The two lead actors, Jake Horowitz and Sierra McCormick, do a fine job for the most part. Though it has to be said that the scene where Horowitz takes a phone call while doing the radio-broadcast, he is a little underwhelming.

That whole scene is underwhelming. It’s so static. No camera movement, no actor movement, the voices are flat and tedious, the dialogue rambling, occasionally incoherent and hard to focus on. And if that isn’t bad enough, it’s been edited in such a way that it occasionally goes black and white and flickery like a fifties television, and then sometimes it fades to black completely for a couple of minutes while the audio carries on.

It’s beyond absurd. It makes an already hard to watch scene even more excruciating. I lost most of the actual dialogue because my brain needed something to concentrate on and so I found myself putting together a mental shopping list for later in the week.

I spent the first forty five minutes of the film laughing nervously because I just had no idea what was happening or why I was watching it. And it wasn’t because I had missed anything, the film just hadn’t got around to doing any plot stuff yet.

And nor would it. As alluded to a little earlier, this is a real-time film. So, an hour and a half of their time is also an hour and a half of our time. Films have been made like this before; ‘Nick of Time’ is an interesting example of a story that drives forward at a steady pace and has a clear and defined structure to it. In television, we had ‘24’ which – regardless of your opinions on it – was a ground-breaking show when it was developed. ‘Vast of Night’ has no pace, and so it lumbers around for ten minutes or so while someone fannies about with a switchboard. It then rushes around like a nutter and then suddenly, you’re watching someone spool reels of tape for a quarter of an hour so they can spend who-knows how long sitting and talking quietly and meanderingly about seemingly nothing.

Because there is no pace, there is nothing to be paced. A couple of bits of dialogue, a little bit of looking at some illuminated trees and that’s basically your lot. The film is plotless. It should have been a film about two young people discovering a mysterious radio wave that leads them to investigate and uncover local secrets. Along the way, the encounter mysterious people who have fascinating histories and eventually they realise that the town is being visited by UFO’s. Upon making this realisation, a frantic scrabble ensues to validate the claims and get some first-hand evidence culminating in a spectacular and jaw-dropping alien encounter.

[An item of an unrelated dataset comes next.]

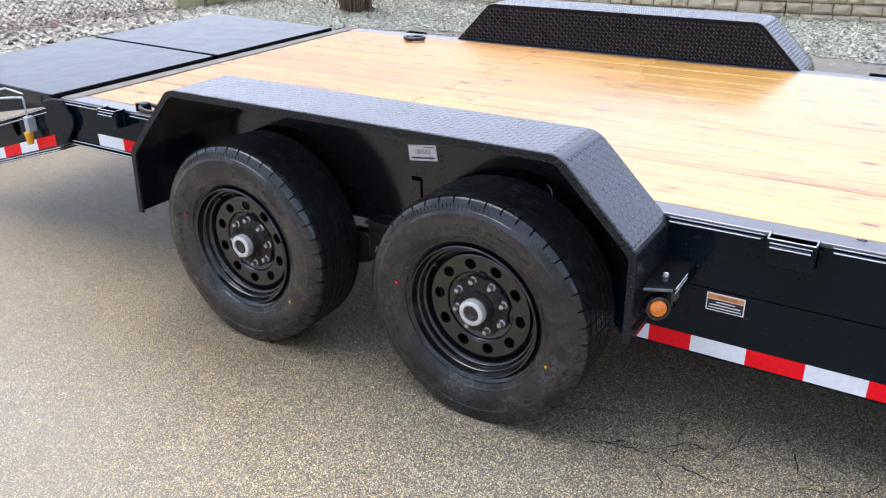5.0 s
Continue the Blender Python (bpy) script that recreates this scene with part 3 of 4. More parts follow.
# deck planks, eleven across, the odd ones butted
WID = (4.432 - 2.572) / 11
plank_rng = random.Random(5)
for i in range(11):
    gap = 0.0036 if i == 2 else 0.0013
    y0, y1 = 2.572 + i * WID + gap, 2.572 + (i + 1) * WID - (0.0036 if i == 1 else 0.0013)
    if i:
        part("joint", boxed(-3.764, FRONT - 0.066, y0 - 2 * gap + 0.0002, y0 - 0.0002, DECK - 0.03, DECK - 0.0028), JOINT, trailer, "dark filled joint")
    cuts = [-3.764, FRONT - 0.065] if i % 2 == 0 else [-3.764, -2.46, 1.21, FRONT - 0.065]
    for a in cuts[1:-1]:
        part("joint", boxed(a - 0.0019, a + 0.0019, y0 + 0.001, y1 - 0.001, DECK - 0.03, DECK - 0.0030), JOINT, trailer, "dark filled butt joint")
    for a, b in zip(cuts, cuts[1:]):
        top = DECK - 0.001 + plank_rng.uniform(-0.0004, 0.0004)
        bm = boxed(a + 0.002, b - 0.002, y0, y1, top - 0.038, top, 0.0016, seg=1)
        c = Vector(((a + b) / 2, (y0 + y1) / 2, top))
        bmesh.ops.translate(bm, verts=bm.verts, vec=-c)
        plank = part("plank", bm, WOOD, trailer, "", Matrix.Translation(c - Vector((-0.6, 3.5, 0.0))))
        for xs in ([a + 0.03, b - 0.03] if i % 2 else []):
            for ys in (y0 + 0.035, y1 - 0.035):
                if -3.5 < xs < 2.4:
                    bm = bmesh.new()
                    bmesh.ops.create_cone(bm, cap_ends=True, segments=8, radius1=0.0027, radius2=0.0022, depth=0.003, matrix=Matrix.Translation((xs, ys, top + 0.0008)))
                    part("deck_screw", bm, STEEL, trailer)
bm = bmesh.new()
bmesh.ops.create_uvsphere(bm, u_segments=10, v_segments=6, radius=1, matrix=Matrix.LocRotScale((-0.70, 2.556, DECK), None, (0.014, 0.006, 0.004)))
part("deck_plug", bm, STEEL, trailer)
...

That sounds like a film I’d like to see. What I didn’t want was to sit for seventeen days watching something where the grand finale felt as hollow and meaningless as the characters that discovered it. The alien ships look to have been lifted directly out of ‘Close Encounters’ and animate with all the finesse and style of an episode of ‘Captain Planet’.

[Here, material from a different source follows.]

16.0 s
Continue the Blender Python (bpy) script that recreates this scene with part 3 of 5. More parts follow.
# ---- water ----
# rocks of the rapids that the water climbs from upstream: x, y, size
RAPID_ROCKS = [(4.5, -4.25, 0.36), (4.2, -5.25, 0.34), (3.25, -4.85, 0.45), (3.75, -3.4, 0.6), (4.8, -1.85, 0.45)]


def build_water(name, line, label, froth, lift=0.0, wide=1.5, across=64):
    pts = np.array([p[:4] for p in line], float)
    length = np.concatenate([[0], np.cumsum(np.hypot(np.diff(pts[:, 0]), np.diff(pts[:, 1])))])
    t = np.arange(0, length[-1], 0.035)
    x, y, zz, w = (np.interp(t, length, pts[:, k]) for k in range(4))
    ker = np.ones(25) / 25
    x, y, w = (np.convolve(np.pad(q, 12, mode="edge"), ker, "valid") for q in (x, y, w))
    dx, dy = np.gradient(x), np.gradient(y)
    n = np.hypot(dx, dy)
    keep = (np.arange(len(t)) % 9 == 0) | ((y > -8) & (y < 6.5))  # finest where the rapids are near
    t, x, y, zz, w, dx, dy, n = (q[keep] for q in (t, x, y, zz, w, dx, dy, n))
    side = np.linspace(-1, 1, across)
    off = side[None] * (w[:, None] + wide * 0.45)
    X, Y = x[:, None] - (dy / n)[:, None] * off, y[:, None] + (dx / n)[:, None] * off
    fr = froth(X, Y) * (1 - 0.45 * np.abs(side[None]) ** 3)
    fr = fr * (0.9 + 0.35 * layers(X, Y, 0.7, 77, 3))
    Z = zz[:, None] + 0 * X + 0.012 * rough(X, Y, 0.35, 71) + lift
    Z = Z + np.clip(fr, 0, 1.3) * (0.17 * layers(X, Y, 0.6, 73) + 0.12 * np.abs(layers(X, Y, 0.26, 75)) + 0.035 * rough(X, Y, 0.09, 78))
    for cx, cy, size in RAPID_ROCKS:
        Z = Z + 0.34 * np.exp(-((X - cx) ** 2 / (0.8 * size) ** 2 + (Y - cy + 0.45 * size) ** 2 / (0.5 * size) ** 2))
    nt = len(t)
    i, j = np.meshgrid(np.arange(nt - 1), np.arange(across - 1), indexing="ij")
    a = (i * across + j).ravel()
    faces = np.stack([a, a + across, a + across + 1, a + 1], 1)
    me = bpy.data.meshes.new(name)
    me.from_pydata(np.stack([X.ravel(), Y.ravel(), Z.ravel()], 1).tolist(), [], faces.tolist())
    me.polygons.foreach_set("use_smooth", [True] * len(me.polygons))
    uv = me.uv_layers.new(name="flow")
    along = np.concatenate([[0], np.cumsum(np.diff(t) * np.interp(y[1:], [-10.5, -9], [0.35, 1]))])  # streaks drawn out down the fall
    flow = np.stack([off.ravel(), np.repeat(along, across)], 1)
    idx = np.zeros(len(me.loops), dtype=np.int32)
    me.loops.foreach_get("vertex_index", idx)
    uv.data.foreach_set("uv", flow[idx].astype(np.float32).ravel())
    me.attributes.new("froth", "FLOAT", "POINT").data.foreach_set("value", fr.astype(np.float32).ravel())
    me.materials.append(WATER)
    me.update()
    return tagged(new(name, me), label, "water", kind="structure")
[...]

Some try to argue that it’s a low-budget film that’s looking to create atmosphere and tension without resorting to special effects. After all, CGI may be impressive, but it’s expensive and overused to the point of being abused in modern cinema. It was nice to have a film that was trying to be a bit more honest with its core values, but this still doesn’t excuse the total lack of soul.

Ultimately, I can’t recommend this film to anyone other than students of film looking to research technical aspects of film-making. If you want to be entertained, if you want something that will tickle your emotions, if you want a story to make you think, if you want characters that expand your understand of the human condition, you’ll be horribly disappointed with ‘The Vast of Night’.

Instead, use your imagination. Let it take you to somewhere happy. A vibrant, colourful land full of hope and wonder and possibility. Where ideas flourish and laughter is the only currency. And imagine that in this land of infinite happiness, there is no physical copy nor any streaming service where ‘Swiss Army Man’ is available.

 

A reason why you should watch it: It’s ‘technically’ quite clever.

A reason why you shouldn’t watch it: It’s lacking in EVERY other respect and is actually a bit shit.